━━━━━ Information supplied ━━━━━
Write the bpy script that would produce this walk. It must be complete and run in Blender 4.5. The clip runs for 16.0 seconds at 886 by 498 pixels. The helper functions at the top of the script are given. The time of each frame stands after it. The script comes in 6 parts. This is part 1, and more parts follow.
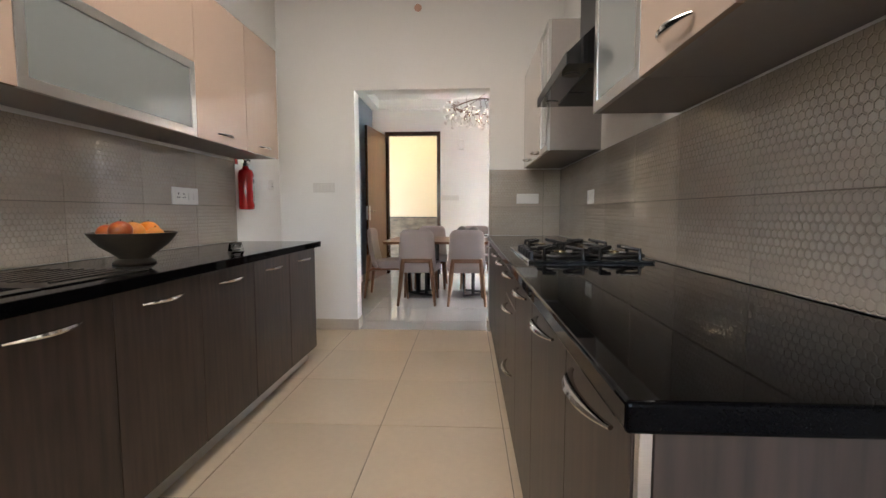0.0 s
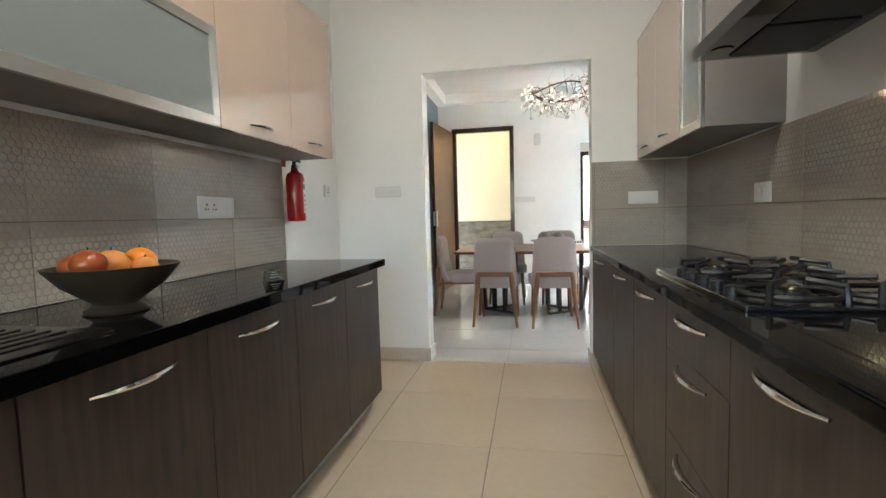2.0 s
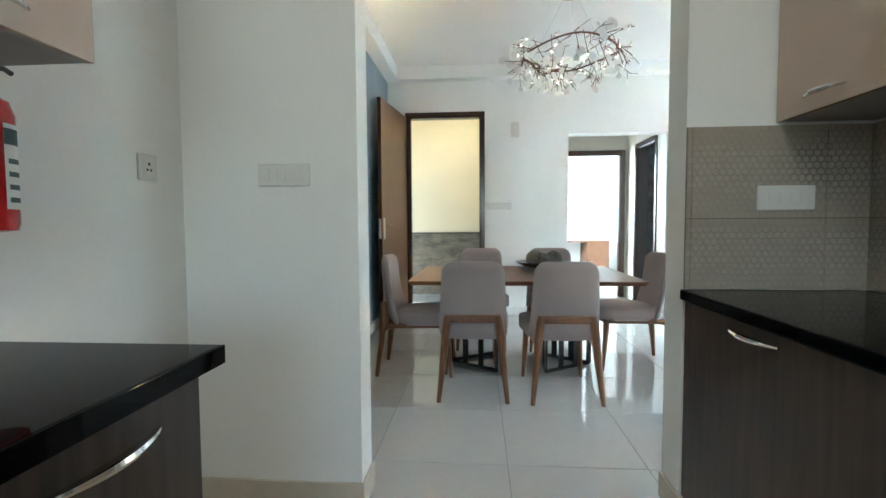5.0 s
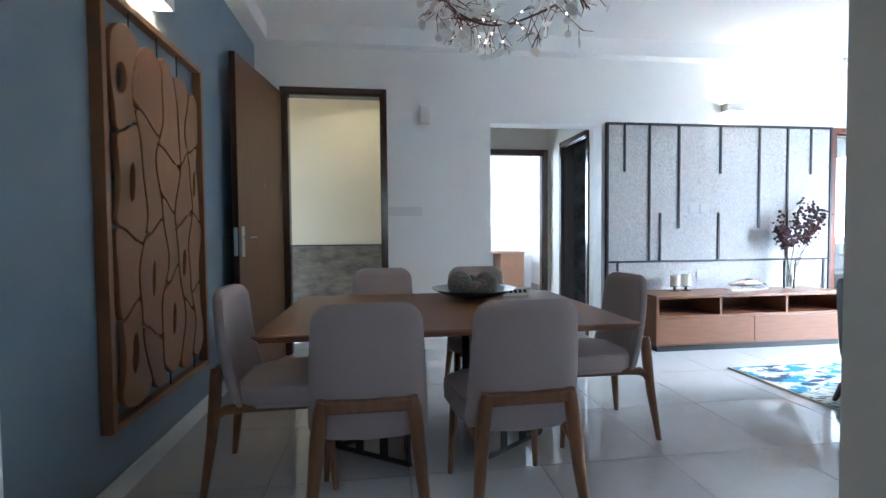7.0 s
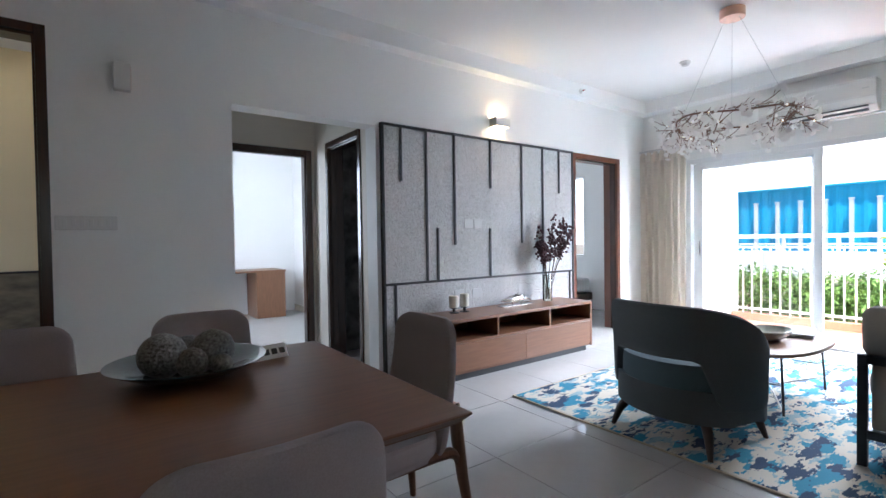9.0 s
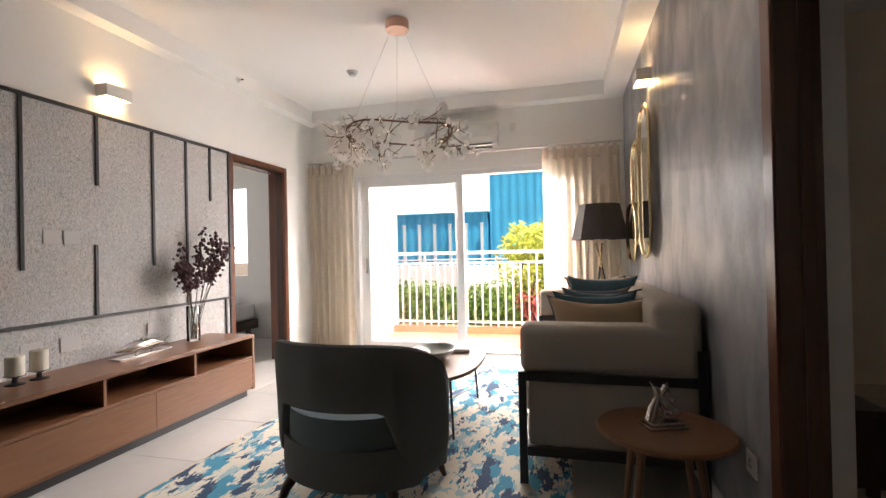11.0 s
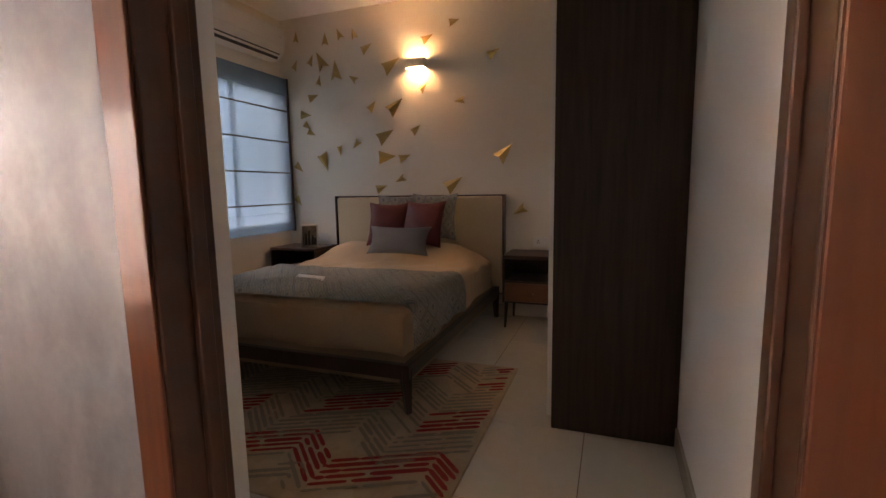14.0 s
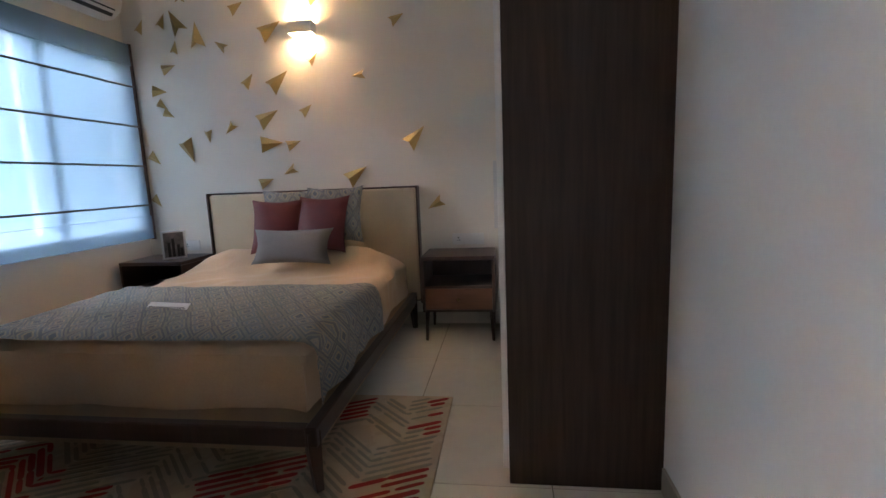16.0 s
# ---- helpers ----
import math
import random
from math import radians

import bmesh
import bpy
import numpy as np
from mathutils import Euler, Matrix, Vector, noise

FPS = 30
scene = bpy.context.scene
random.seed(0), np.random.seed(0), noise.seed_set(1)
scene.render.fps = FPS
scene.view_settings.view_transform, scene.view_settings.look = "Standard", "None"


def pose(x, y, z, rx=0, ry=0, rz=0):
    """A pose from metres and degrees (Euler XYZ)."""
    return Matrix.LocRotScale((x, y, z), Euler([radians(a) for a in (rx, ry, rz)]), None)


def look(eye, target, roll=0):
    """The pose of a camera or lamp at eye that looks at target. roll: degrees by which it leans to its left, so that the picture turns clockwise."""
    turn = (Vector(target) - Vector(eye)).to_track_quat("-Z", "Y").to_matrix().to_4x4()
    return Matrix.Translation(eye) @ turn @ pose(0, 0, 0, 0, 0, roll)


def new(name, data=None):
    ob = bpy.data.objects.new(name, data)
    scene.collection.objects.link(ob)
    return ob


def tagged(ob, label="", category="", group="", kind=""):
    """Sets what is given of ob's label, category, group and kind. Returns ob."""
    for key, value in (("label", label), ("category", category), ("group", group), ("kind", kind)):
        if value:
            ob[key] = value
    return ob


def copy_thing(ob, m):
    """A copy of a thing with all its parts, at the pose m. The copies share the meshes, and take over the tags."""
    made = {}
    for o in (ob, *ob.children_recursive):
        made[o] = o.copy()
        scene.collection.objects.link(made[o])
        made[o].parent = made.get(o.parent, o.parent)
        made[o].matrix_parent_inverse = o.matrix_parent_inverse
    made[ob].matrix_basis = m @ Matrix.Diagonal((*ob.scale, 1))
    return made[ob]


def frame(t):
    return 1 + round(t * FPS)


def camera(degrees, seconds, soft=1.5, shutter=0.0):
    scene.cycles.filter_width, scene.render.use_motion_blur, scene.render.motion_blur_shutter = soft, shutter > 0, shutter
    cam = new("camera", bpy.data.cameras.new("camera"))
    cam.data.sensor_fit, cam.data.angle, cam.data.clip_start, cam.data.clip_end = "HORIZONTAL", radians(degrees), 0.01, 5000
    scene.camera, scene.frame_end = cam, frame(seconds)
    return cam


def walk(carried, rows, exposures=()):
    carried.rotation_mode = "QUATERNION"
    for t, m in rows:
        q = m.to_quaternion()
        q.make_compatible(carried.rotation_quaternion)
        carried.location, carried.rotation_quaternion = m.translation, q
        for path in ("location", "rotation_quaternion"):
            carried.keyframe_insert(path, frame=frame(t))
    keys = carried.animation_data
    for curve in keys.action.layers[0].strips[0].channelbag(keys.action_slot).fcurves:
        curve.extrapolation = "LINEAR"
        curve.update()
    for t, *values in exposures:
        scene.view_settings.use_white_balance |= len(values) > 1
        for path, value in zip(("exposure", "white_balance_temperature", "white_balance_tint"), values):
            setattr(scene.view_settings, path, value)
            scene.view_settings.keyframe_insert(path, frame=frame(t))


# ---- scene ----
cam = camera(87.6, 16.0)
PATH = [
    (0, (0.498, 0.604, 1.067), (0.39, 2.594, 0.909), -0.1),
    (0.5, (0.462, 0.732, 1.081), (0.086, 2.691, 0.946), -0.6),
    (1, (0.359, 0.924, 1.097), (-0.042, 2.881, 1.009), -1.3),
    (1.5, (0.3, 1.097, 1.091), (-0.095, 3.052, 0.945), -1.7),
    (2, (0.264, 1.339, 1.098), (-0.11, 3.298, 0.955), -1.6),
    (2.5, (0.159, 1.574, 1.097), (-0.195, 3.537, 0.955), -1.4),
    (3, (0.047, 1.799, 1.124), (-0.288, 3.765, 0.981), -1.2),
    (3.5, (0.013, 2.094, 1.102), (-0.297, 4.065, 0.96), -1.1),
    (4, (-0.017, 2.379, 1.103), (-0.251, 4.361, 0.969), -0.8),
    (6.5, (-0.06, 3.93, 1.093), (-0.007, 5.928, 1.02), -0.4),
    (7, (-0.03, 4.227, 1.107), (0.23, 6.209, 1.039), -0.5),
    (7.5, (-0.023, 4.504, 1.113), (0.537, 6.423, 1.049), -0.4),
    (8, (0.031, 4.714, 1.167), (0.844, 6.54, 1.098), -0.8),
    (10.3, (0.699, 5.433, 1.194), (2.37, 6.533, 1.202), -0.8),
    (10.5, (0.764, 5.454, 1.201), (2.519, 6.413, 1.207), -0.9),
    (11, (0.964, 5.505, 1.19), (2.899, 6.011, 1.202), -1.3),
    (11.5, (1.153, 5.569, 1.204), (3.153, 5.535, 1.197), -1.7),
    (12, (1.287, 5.555, 1.187), (3.209, 5.007, 1.121), -1.6),
    (12.5, (1.477, 5.509, 1.178), (3.231, 4.557, 1.037), -1.7),
    (13, (1.651, 5.486, 1.188), (3.14, 4.162, 1.023), -0.8),
    (13.5, (1.828, 5.495, 1.211), (2.83, 3.775, 1.014), -0.9),
    (14, (1.891, 5.408, 1.194), (2.576, 3.547, 0.935), -1.0),
    (14.5, (1.936, 5.26, 1.187), (2.55, 3.383, 0.875), -2.6),
    (15, (1.973, 5.141, 1.174), (2.52, 3.25, 0.82), -2.6),
    (15.5, (2.044, 4.983, 1.171), (2.45, 3.057, 0.819), -2.8),
    (16, (2.149, 4.838, 1.183), (2.416, 2.879, 0.88), -2.4),
]
walk(cam, [(t, look(eye, target, roll)) for t, eye, target, roll in PATH],
     [(0.0, 2.6, 6200, 13), (1.5, 2.75, 5950, 6), (3.0, 2.85, 5650, -2), (4.0, 2.7, 5550, -6), (6.5, 1.65, 5100, 3), (8.0, 0.8, 4850, 6), (10.5, 0.15, 6900, 16), (12.0, 0.0, 7400, 20), (13.0, -0.05, 8100, 27), (13.5, 0.5, 8100, 28), (14.5, 2.2, 7800, 30), (15.5, 2.45, 6350, 18), (16.0, 2.35, 6150, 17)])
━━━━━
### What needs to be done
In your copy, leave out the pictures and reproduce the material above exactly.

### The output
Write the bpy script that would produce this walk. It must be complete and run in Blender 4.5. The clip runs for 16.0 seconds at 886 by 498 pixels. The helper functions at the top of the script are given. The time of each frame stands after it. The script comes in 6 parts. This is part 1, and more parts follow.
0.0 s
2.0 s
5.0 s
7.0 s
9.0 s
11.0 s
14.0 s
16.0 s
# ---- helpers ----
import math
import random
from math import radians

import bmesh
import bpy
import numpy as np
from mathutils import Euler, Matrix, Vector, noise

FPS = 30
scene = bpy.context.scene
random.seed(0), np.random.seed(0), noise.seed_set(1)
scene.render.fps = FPS
scene.view_settings.view_transform, scene.view_settings.look = "Standard", "None"


def pose(x, y, z, rx=0, ry=0, rz=0):
    """A pose from metres and degrees (Euler XYZ)."""
    return Matrix.LocRotScale((x, y, z), Euler([radians(a) for a in (rx, ry, rz)]), None)


def look(eye, target, roll=0):
    """The pose of a camera or lamp at eye that looks at target. roll: degrees by which it leans to its left, so that the picture turns clockwise."""
    turn = (Vector(target) - Vector(eye)).to_track_quat("-Z", "Y").to_matrix().to_4x4()
    return Matrix.Translation(eye) @ turn @ pose(0, 0, 0, 0, 0, roll)


def new(name, data=None):
    ob = bpy.data.objects.new(name, data)
    scene.collection.objects.link(ob)
    return ob


def tagged(ob, label="", category="", group="", kind=""):
    """Sets what is given of ob's label, category, group and kind. Returns ob."""
    for key, value in (("label", label), ("category", category), ("group", group), ("kind", kind)):
        if value:
            ob[key] = value
    return ob


def copy_thing(ob, m):
    """A copy of a thing with all its parts, at the pose m. The copies share the meshes, and take over the tags."""
    made = {}
    for o in (ob, *ob.children_recursive):
        made[o] = o.copy()
        scene.collection.objects.link(made[o])
        made[o].parent = made.get(o.parent, o.parent)
        made[o].matrix_parent_inverse = o.matrix_parent_inverse
    made[ob].matrix_basis = m @ Matrix.Diagonal((*ob.scale, 1))
    return made[ob]


def frame(t):
    return 1 + round(t * FPS)


def camera(degrees, seconds, soft=1.5, shutter=0.0):
    scene.cycles.filter_width, scene.render.use_motion_blur, scene.render.motion_blur_shutter = soft, shutter > 0, shutter
    cam = new("camera", bpy.data.cameras.new("camera"))
    cam.data.sensor_fit, cam.data.angle, cam.data.clip_start, cam.data.clip_end = "HORIZONTAL", radians(degrees), 0.01, 5000
    scene.camera, scene.frame_end = cam, frame(seconds)
    return cam


def walk(carried, rows, exposures=()):
    carried.rotation_mode = "QUATERNION"
    for t, m in rows:
        q = m.to_quaternion()
        q.make_compatible(carried.rotation_quaternion)
        carried.location, carried.rotation_quaternion = m.translation, q
        for path in ("location", "rotation_quaternion"):
            carried.keyframe_insert(path, frame=frame(t))
    keys = carried.animation_data
    for curve in keys.action.layers[0].strips[0].channelbag(keys.action_slot).fcurves:
        curve.extrapolation = "LINEAR"
        curve.update()
    for t, *values in exposures:
        scene.view_settings.use_white_balance |= len(values) > 1
        for path, value in zip(("exposure", "white_balance_temperature", "white_balance_tint"), values):
            setattr(scene.view_settings, path, value)
            scene.view_settings.keyframe_insert(path, frame=frame(t))


# ---- scene ----
cam = camera(87.6, 16.0)
PATH = [
    (0, (0.498, 0.604, 1.067), (0.39, 2.594, 0.909), -0.1),
    (0.5, (0.462, 0.732, 1.081), (0.086, 2.691, 0.946), -0.6),
    (1, (0.359, 0.924, 1.097), (-0.042, 2.881, 1.009), -1.3),
    (1.5, (0.3, 1.097, 1.091), (-0.095, 3.052, 0.945), -1.7),
    (2, (0.264, 1.339, 1.098), (-0.11, 3.298, 0.955), -1.6),
    (2.5, (0.159, 1.574, 1.097), (-0.195, 3.537, 0.955), -1.4),
    (3, (0.047, 1.799, 1.124), (-0.288, 3.765, 0.981), -1.2),
    (3.5, (0.013, 2.094, 1.102), (-0.297, 4.065, 0.96), -1.1),
    (4, (-0.017, 2.379, 1.103), (-0.251, 4.361, 0.969), -0.8),
    (6.5, (-0.06, 3.93, 1.093), (-0.007, 5.928, 1.02), -0.4),
    (7, (-0.03, 4.227, 1.107), (0.23, 6.209, 1.039), -0.5),
    (7.5, (-0.023, 4.504, 1.113), (0.537, 6.423, 1.049), -0.4),
    (8, (0.031, 4.714, 1.167), (0.844, 6.54, 1.098), -0.8),
    (10.3, (0.699, 5.433, 1.194), (2.37, 6.533, 1.202), -0.8),
    (10.5, (0.764, 5.454, 1.201), (2.519, 6.413, 1.207), -0.9),
    (11, (0.964, 5.505, 1.19), (2.899, 6.011, 1.202), -1.3),
    (11.5, (1.153, 5.569, 1.204), (3.153, 5.535, 1.197), -1.7),
    (12, (1.287, 5.555, 1.187), (3.209, 5.007, 1.121), -1.6),
    (12.5, (1.477, 5.509, 1.178), (3.231, 4.557, 1.037), -1.7),
    (13, (1.651, 5.486, 1.188), (3.14, 4.162, 1.023), -0.8),
    (13.5, (1.828, 5.495, 1.211), (2.83, 3.775, 1.014), -0.9),
    (14, (1.891, 5.408, 1.194), (2.576, 3.547, 0.935), -1.0),
    (14.5, (1.936, 5.26, 1.187), (2.55, 3.383, 0.875), -2.6),
    (15, (1.973, 5.141, 1.174), (2.52, 3.25, 0.82), -2.6),
    (15.5, (2.044, 4.983, 1.171), (2.45, 3.057, 0.819), -2.8),
    (16, (2.149, 4.838, 1.183), (2.416, 2.879, 0.88), -2.4),
]
walk(cam, [(t, look(eye, target, roll)) for t, eye, target, roll in PATH],
     [(0.0, 2.6, 6200, 13), (1.5, 2.75, 5950, 6), (3.0, 2.85, 5650, -2), (4.0, 2.7, 5550, -6), (6.5, 1.65, 5100, 3), (8.0, 0.8, 4850, 6), (10.5, 0.15, 6900, 16), (12.0, 0.0, 7400, 20), (13.0, -0.05, 8100, 27), (13.5, 0.5, 8100, 28), (14.5, 2.2, 7800, 30), (15.5, 2.45, 6350, 18), (16.0, 2.35, 6150, 17)])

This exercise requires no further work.